The wrong architecture
The IT manager of a Perth building materials company that has been in business for more than four decades, who asked not to be named, told CRN that the company had tried hosting its ordering site externally in a bid for greater reliability, but brought it back in-house after constant VPN dropouts and disconnects.
"At the time the most pressing challenge was a reliable power source. The industrial area we’re located in had over-voltages and under-voltages. Sometimes one of the three phases would drop, and once or twice a year we’d lose power completely. Big storms were always dreaded. UPSs were in place but only lasted so long.
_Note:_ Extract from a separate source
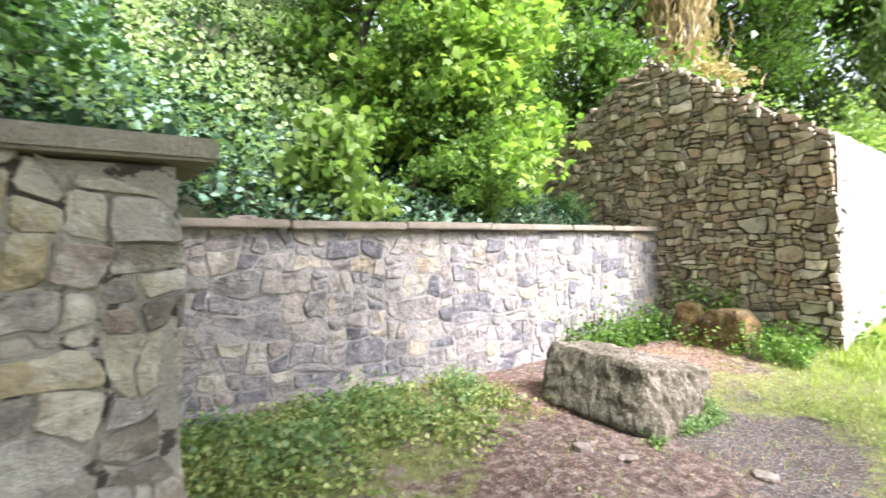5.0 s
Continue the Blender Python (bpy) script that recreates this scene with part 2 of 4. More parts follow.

"Hosting the ordering site externally would leverage the provider’s power infrastructure, along with the usual associated benefits. However the strategy I devised at the time did not fully embrace the cloud as it was back in 2011. We more or less took a workload off an internal server and put it on an external one. To facilitate database communications we used commercial firewall and VPN software. In effect we tried to create a hybrid cloud, and when it worked it was great. The website was, and still is, highly dependent on the database.
"However the VPN connection kept dropping. The software would try reconnecting and succeeded most of the time, but other times it just couldn’t. As such, while the ordering system had a higher availability the reliability of the overall system had not improved, we’d simply swapped one problem for another".
The IT manager's takeaway was not to avoid the cloud, but rather that companies must take a holistic approach.
"Looking back at it, I think I was looking for a quick fix solution to the power problem. A long-term solution was developed when we reassessed the whole server infrastructure, and replaced everything with an IBM and VMware environment.
"Moving one workload into the cloud was a half measure, or less. Had we fully committed to the cloud concept, internal systems would have been re-architected to be interoperable with external ones. More workloads could have been moved. In all, it didn’t represent the maturity of cloud and hybrid solutions at the time, but rather the maturity of our understanding of them."
Warren Simondson, managing director of Brisbane-based reseller Ctrl-Alt-Del IT Consultancy, said he could think of plenty of examples where "clients have been very embarrassed by their move to the cloud, and often it has been a financial and logistical nightmare that has backfired on both the company and its bottom line".
In one particularly disastrous example (covered in greater depth here), the client nearly ground to a halt after moving its production environment into the public cloud. In many cases, Simondson blames reseller and vendor sales execs – "experts at spin [who] could easily cut and run after the sale, leaving the customer red faced, and looking for someone who could fix their situation, primarily with little to no budget after their cloud investment was exhausted".
Simondson cautions: "The cloud should never be designed for all-in investment. As any viable business owner knows, it is the merging of known working systems that operate together in synergy, giving a known element of success and reliability. Good IT professionals call this the hybrid cloud".